**WHAT IS ASKED**
Look through the data and write out every line with the word "path" in it.

— start INFORMATION PROVIDED —

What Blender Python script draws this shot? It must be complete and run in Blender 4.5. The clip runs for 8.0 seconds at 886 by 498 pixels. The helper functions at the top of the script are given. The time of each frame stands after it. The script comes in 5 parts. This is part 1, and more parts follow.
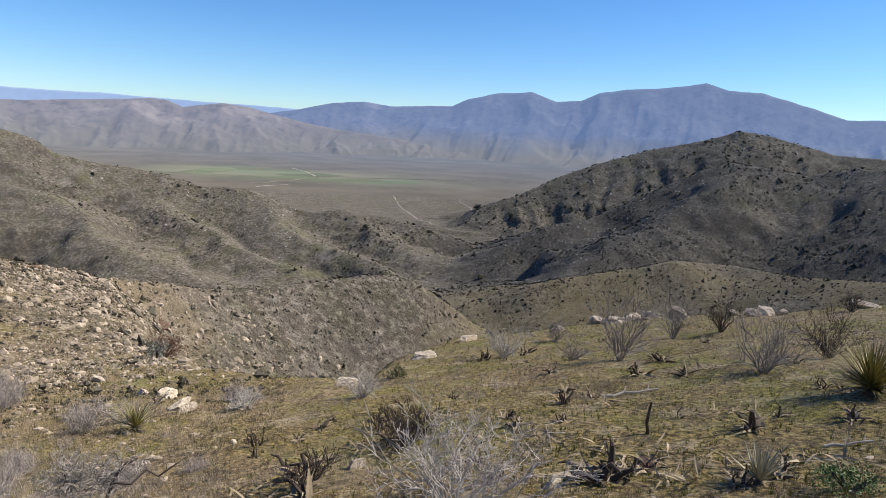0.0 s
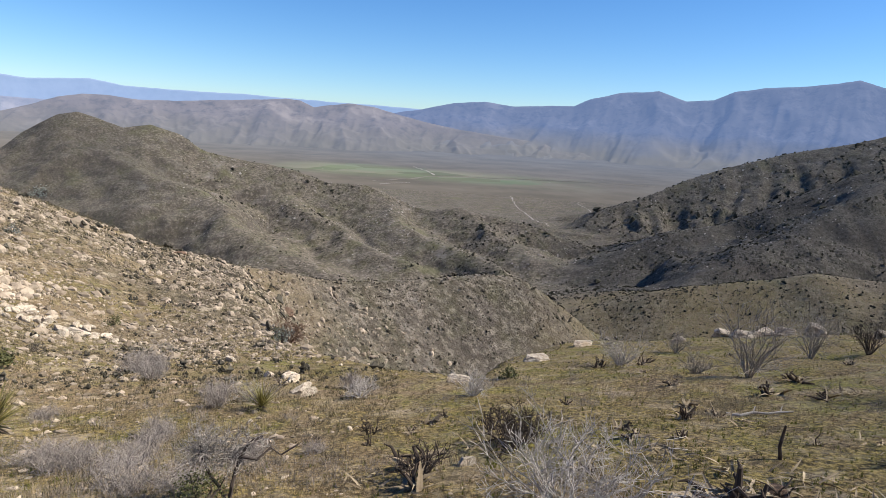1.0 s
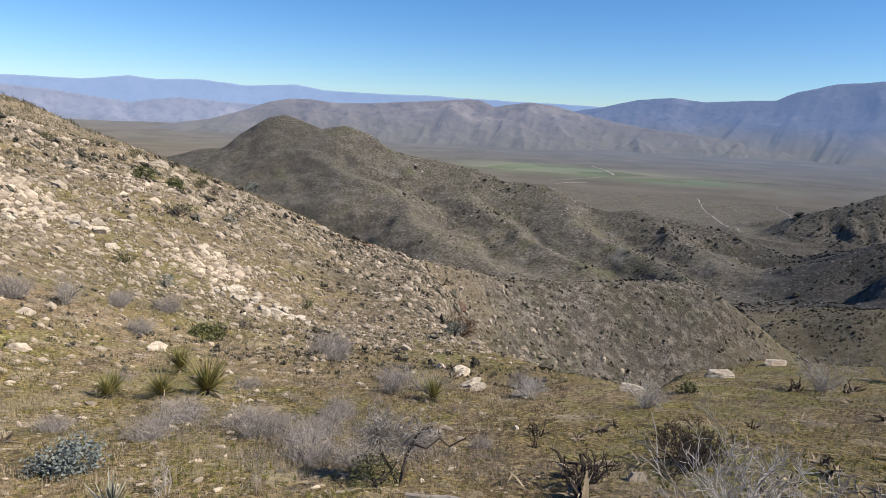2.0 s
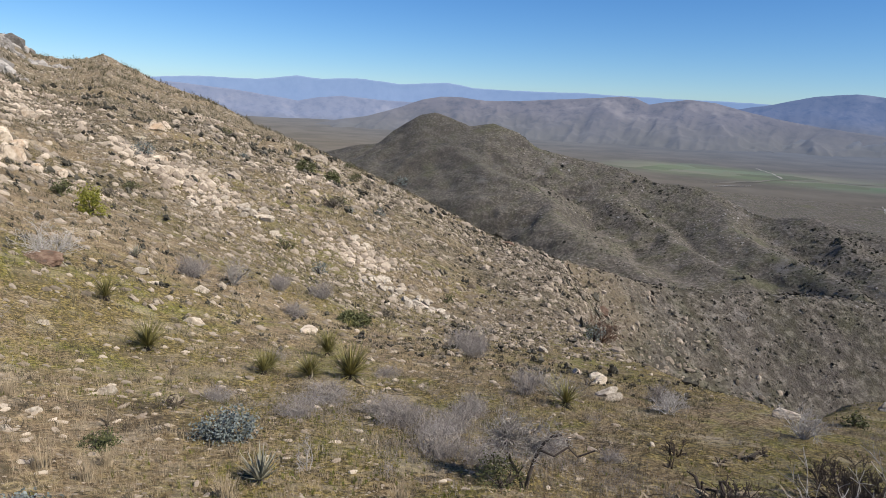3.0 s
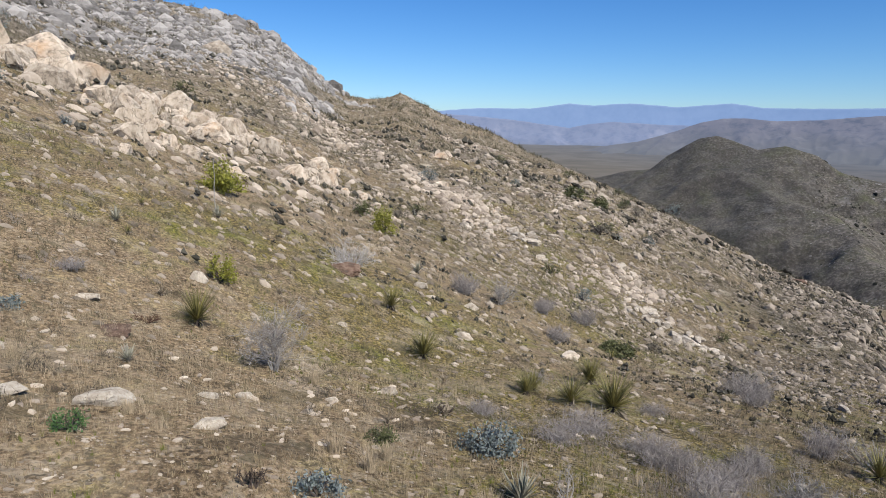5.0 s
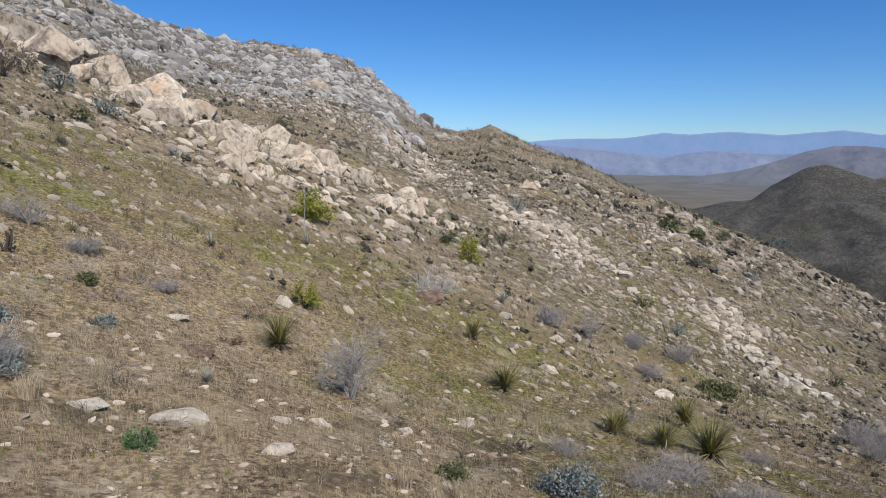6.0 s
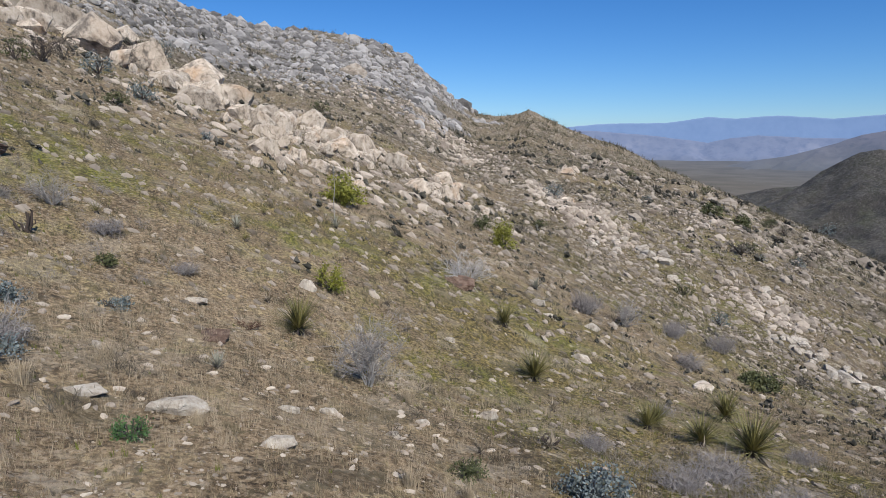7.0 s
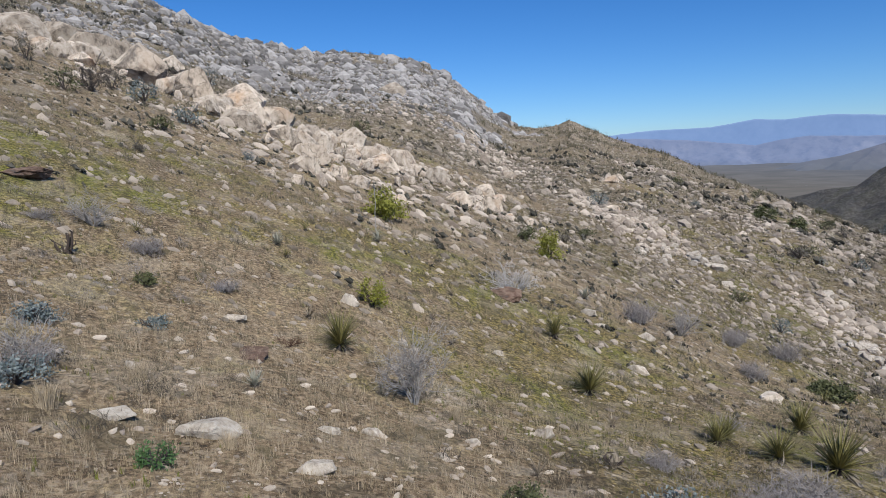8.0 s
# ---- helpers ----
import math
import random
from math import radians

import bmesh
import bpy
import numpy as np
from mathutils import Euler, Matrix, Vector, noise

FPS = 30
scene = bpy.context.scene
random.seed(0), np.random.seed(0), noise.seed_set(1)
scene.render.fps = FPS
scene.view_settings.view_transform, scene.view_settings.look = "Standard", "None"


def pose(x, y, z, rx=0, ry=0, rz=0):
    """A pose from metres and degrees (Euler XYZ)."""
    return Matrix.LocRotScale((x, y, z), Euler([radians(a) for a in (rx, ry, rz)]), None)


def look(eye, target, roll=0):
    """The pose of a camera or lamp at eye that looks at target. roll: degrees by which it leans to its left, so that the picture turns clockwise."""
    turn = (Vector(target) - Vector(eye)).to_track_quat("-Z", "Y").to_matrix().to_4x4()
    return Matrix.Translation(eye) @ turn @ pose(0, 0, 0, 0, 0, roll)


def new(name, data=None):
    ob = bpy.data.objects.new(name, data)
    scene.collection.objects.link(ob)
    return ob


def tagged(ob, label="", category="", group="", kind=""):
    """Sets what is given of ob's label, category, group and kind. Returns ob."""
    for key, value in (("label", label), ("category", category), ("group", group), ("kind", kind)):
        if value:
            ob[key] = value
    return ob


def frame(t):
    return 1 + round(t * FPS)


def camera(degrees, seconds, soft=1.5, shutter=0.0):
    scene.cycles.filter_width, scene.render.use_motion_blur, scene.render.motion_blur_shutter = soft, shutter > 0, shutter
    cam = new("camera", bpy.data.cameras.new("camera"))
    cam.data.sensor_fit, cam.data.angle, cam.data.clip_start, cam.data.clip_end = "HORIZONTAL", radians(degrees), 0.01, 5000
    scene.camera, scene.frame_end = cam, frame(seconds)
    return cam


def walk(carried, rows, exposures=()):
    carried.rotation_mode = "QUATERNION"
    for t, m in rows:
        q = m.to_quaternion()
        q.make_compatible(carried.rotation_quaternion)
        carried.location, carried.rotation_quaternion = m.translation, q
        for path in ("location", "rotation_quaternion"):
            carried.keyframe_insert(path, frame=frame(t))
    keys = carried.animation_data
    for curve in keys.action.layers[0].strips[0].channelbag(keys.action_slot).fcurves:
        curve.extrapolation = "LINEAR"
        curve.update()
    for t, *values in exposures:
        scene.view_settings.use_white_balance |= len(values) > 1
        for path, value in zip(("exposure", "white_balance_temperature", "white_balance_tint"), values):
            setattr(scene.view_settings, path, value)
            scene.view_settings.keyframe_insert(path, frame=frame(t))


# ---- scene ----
cam = camera(69.3, 8.0, soft=0.8)
# seconds, place in metres, Euler degrees
ROWS = [
    (0.0, -0.000, 0.000, 1.620, 79.72, -3.07, 0.56),
    (0.5, -0.014, 0.020, 1.611, 79.33, -2.95, 6.37),
    (1.0, -0.033, 0.032, 1.604, 79.13, -3.37, 11.07),
    (1.5, -0.057, 0.040, 1.597, 78.77, -2.93, 18.86),
    (3.0, 0.008, 0.049, 1.679, 77.43, -2.69, 39.66),
    (3.5, -0.014, 0.032, 1.677, 77.65, -2.42, 45.08),
    (4.0, -0.054, 0.034, 1.659, 78.00, -1.51, 50.22),
    (4.5, -0.085, 0.041, 1.647, 78.53, -1.36, 55.78),
    (5.0, -0.117, 0.057, 1.628, 79.04, -0.77, 63.05),
    (6.5, -0.485, 0.431, 1.474, 81.59, -0.14, 72.81),
    (7.0, -0.681, 0.587, 1.418, 80.45, -0.02, 74.28),
    (7.5, -0.864, 0.613, 1.348, 82.06, 0.79, 73.56),
    (8.0, -1.132, 0.693, 1.243, 81.87, 2.45, 77.85),
]
walk(cam, [(t, pose(x, y, z, rx, ry, rz)) for t, x, y, z, rx, ry, rz in ROWS],
     [(0.0, 0.58, 6950, 10), (1.5, 0.48, 6850, 10), (3.5, 0.07, 6400, 10), (5.0, 0.06, 6150, 10), (6.5, -0.14, 5950, 10), (8.0, -0.16, 5800, 10)])

# ---- daylight ----
SUN_AZ, SUN_EL = -82.0, 43.0          # degrees to the left of the y axis, and above the horizon


def toward(az, el, r=1.0):
    """The offset from the first eye, by the angle to the left of y, the angle up and the distance on the ground."""
    a = radians(az)
    return Vector((-r * math.sin(a), r * math.cos(a), r * math.tan(radians(el))))


world = bpy.data.worlds.new("sky")
scene.world = world
world.use_nodes = True
wn = world.node_tree.nodes
wl = world.node_tree.links
sky = wn.new("ShaderNodeTexSky")
sky.sky_type, sky.sun_disc = "NISHITA", False
sky.sun_elevation = radians(SUN_EL)
sky.sun_rotation = radians(-SUN_AZ)
sky.altitude, sky.air_density, sky.dust_density, sky.ozone_density = 1200, 1.0, 0.4, 4.0
wn["Background"].inputs["Strength"].default_value = 0.091
deep = wn.new("ShaderNodeHueSaturation")
deep.inputs["Saturation"].default_value = 1.22
wl.new(sky.outputs[0], deep.inputs["Color"])
azure = wn.new("ShaderNodeMix")
azure.data_type, azure.blend_type = "RGBA", "MULTIPLY"
azure.inputs["Factor"].default_value = 1.0
azure.inputs["B"].default_value = (0.86, 1.02, 1.22, 1)
wl.new(deep.outputs[0], azure.inputs["A"])
wl.new(azure.outputs["Result"], wn["Background"].inputs["Color"])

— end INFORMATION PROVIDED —

**FULL OUTPUT**
        for path in ("location", "rotation_quaternion"):
            carried.keyframe_insert(path, frame=frame(t))
        for path, value in zip(("exposure", "white_balance_temperature", "white_balance_tint"), values):
            setattr(scene.view_settings, path, value)
            scene.view_settings.keyframe_insert(path, frame=frame(t))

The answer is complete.